In 1937, the Fogg Art Museum purchased twenty-seven terracotta sculptures from a local collector. Fifteen, including an additional clay modello acquired by the museum in 1995, are associated with the seventeenth-century Roman sculptor, Gian Lorenzo Bernini (1598-1680).

Over a three year period, conservators and art historians in the Straus Center for Conservation, and the Department of Paintings, Sculpture and Decorative Arts at the Harvard University Art Museums, collaborated on a comprehensive study of these bozzetti and modelli. The project was published comprehensively as a Bulletin of the Harvard University Art Museums (Sketches in Clay for Projects by Gian Lorenzo Bernini. Ivan Gaskell and Henry Lie, editors. Harvard University Art Museums, spring, 1999. Vol.VI, no. 3).
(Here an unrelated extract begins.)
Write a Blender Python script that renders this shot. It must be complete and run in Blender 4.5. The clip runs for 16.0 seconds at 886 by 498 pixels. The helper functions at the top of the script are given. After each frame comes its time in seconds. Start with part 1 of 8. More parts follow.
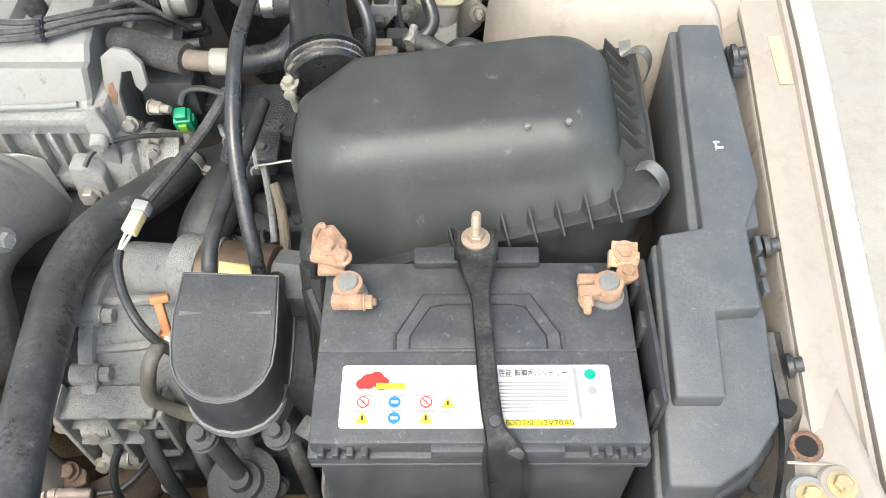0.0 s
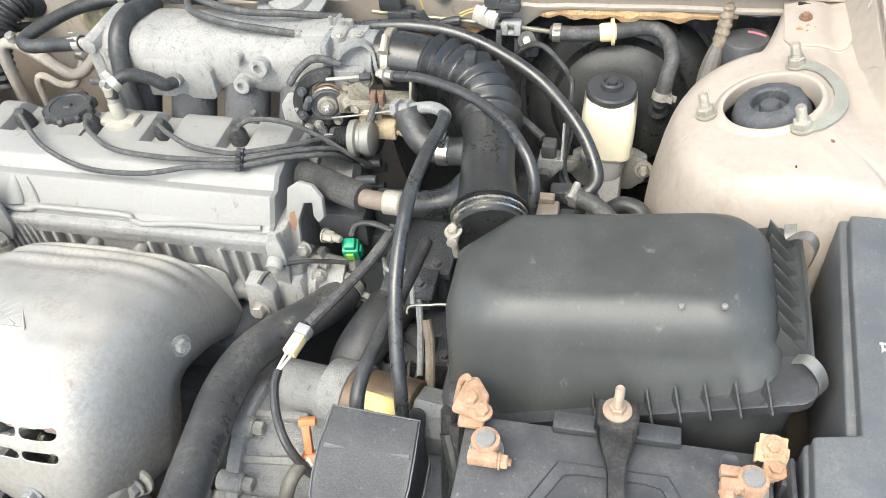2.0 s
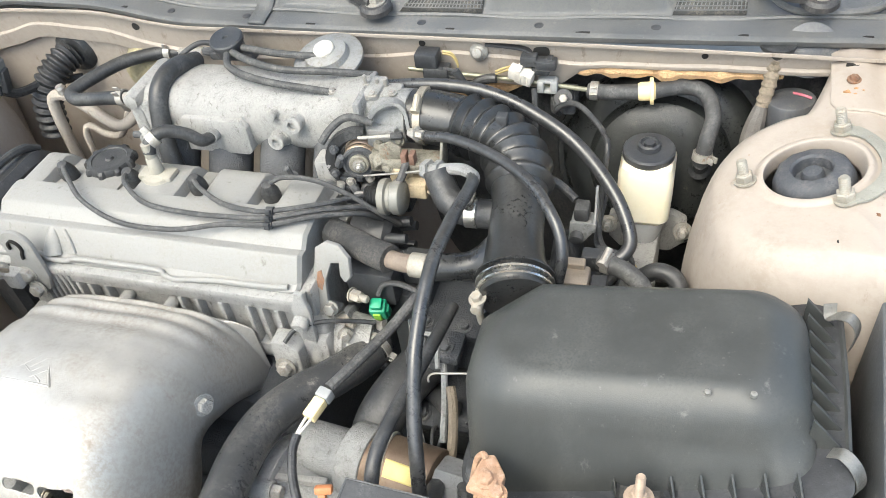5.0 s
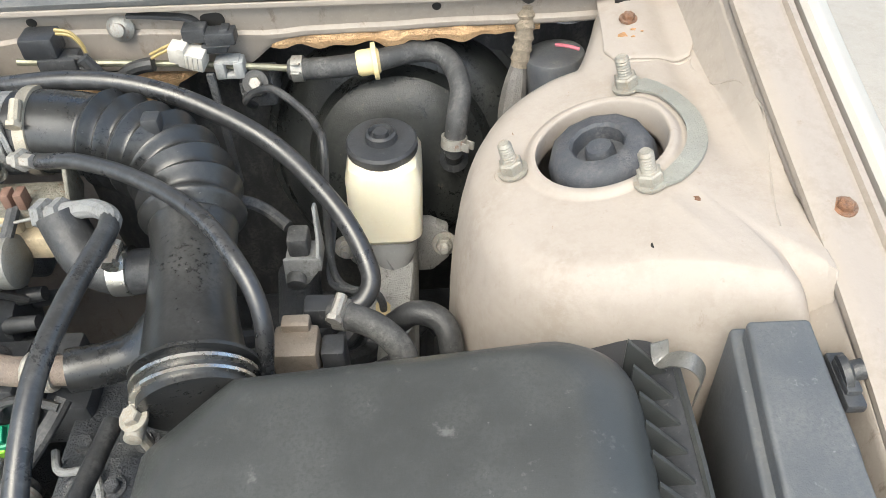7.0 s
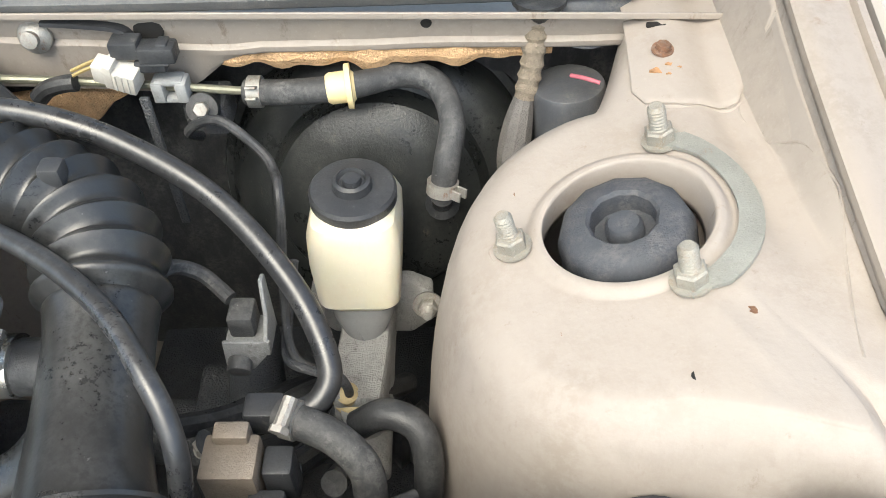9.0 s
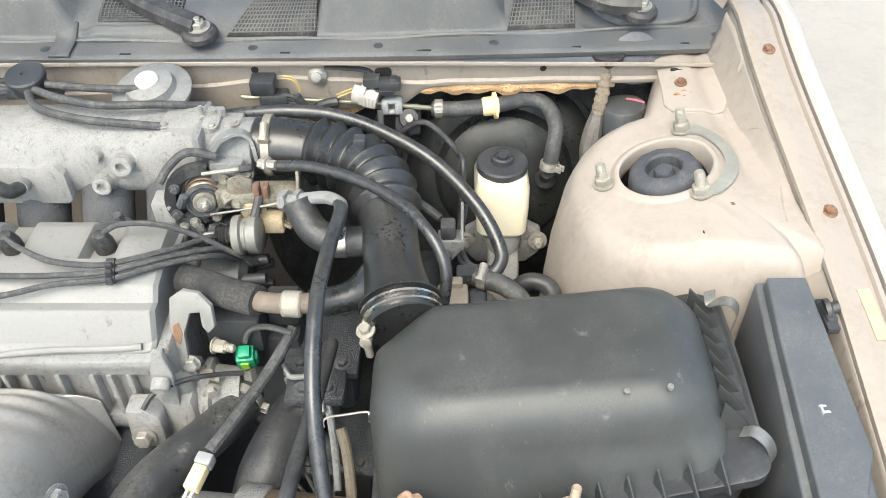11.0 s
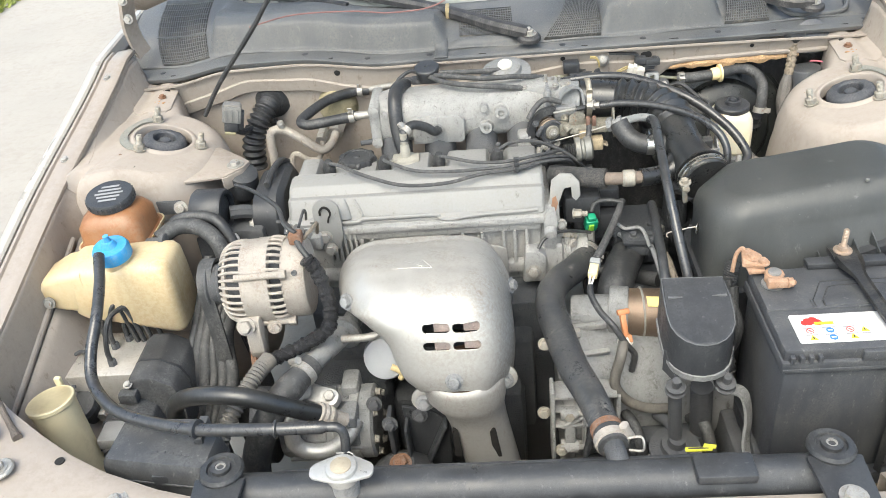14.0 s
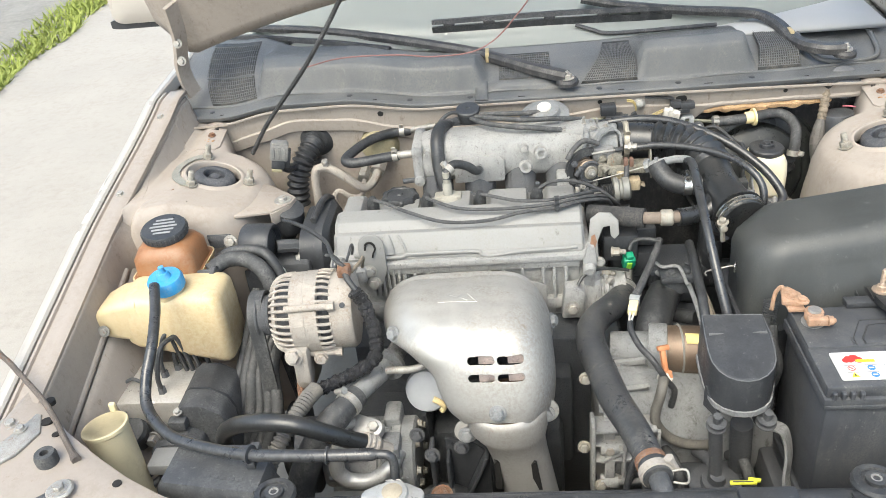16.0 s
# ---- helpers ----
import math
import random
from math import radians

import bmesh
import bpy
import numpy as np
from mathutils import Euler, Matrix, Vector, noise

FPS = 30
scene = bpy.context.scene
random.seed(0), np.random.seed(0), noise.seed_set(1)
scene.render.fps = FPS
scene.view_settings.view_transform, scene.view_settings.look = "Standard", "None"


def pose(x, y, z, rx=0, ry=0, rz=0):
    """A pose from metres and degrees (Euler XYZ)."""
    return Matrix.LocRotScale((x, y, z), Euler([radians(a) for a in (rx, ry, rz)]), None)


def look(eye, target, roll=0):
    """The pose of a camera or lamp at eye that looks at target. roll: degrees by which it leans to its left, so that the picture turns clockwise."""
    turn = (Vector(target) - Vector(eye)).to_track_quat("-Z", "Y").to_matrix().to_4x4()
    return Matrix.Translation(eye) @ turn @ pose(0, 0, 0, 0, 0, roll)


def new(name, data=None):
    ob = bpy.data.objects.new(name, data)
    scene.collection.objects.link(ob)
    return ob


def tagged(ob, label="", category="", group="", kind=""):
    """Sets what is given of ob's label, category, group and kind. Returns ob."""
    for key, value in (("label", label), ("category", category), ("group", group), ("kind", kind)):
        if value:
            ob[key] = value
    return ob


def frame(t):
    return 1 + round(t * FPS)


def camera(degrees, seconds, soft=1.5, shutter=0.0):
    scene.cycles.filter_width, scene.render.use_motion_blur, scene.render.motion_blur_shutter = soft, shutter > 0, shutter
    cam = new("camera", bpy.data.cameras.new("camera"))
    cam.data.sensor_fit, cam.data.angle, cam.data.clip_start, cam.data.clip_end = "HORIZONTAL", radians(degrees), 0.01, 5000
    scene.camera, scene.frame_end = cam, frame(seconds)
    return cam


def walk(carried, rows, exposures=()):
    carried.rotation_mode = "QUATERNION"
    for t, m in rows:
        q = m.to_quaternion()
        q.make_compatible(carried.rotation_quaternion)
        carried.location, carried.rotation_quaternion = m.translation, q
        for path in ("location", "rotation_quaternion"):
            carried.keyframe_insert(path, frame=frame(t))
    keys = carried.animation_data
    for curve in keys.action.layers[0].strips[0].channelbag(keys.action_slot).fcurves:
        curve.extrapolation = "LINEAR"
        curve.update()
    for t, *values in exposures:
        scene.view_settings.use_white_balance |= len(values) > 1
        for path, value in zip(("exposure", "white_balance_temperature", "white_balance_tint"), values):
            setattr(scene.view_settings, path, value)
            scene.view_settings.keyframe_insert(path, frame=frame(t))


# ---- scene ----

The author’s task was to discover and describe, and catalog the modeling techniques used by the artist to create these bozzetti and modelli, and suggest answers to questions about authorship; i.e. what is it that makes a terracotta a Bernini terra-cotta? What technically characterizes a model from the hand of Bernini – his idiosyncratic, or personal sculptural “handwriting”? Can any relationships be established between individual works? The analysis of technique was carried out using relatively simple means: close visual surface examination and x-radiographic analysis.

The author has also examined terracotta’s in other collections, notably the State Hermitage Museum and the Victoria and Albert Museum, with results which will be incorporated into this discussion.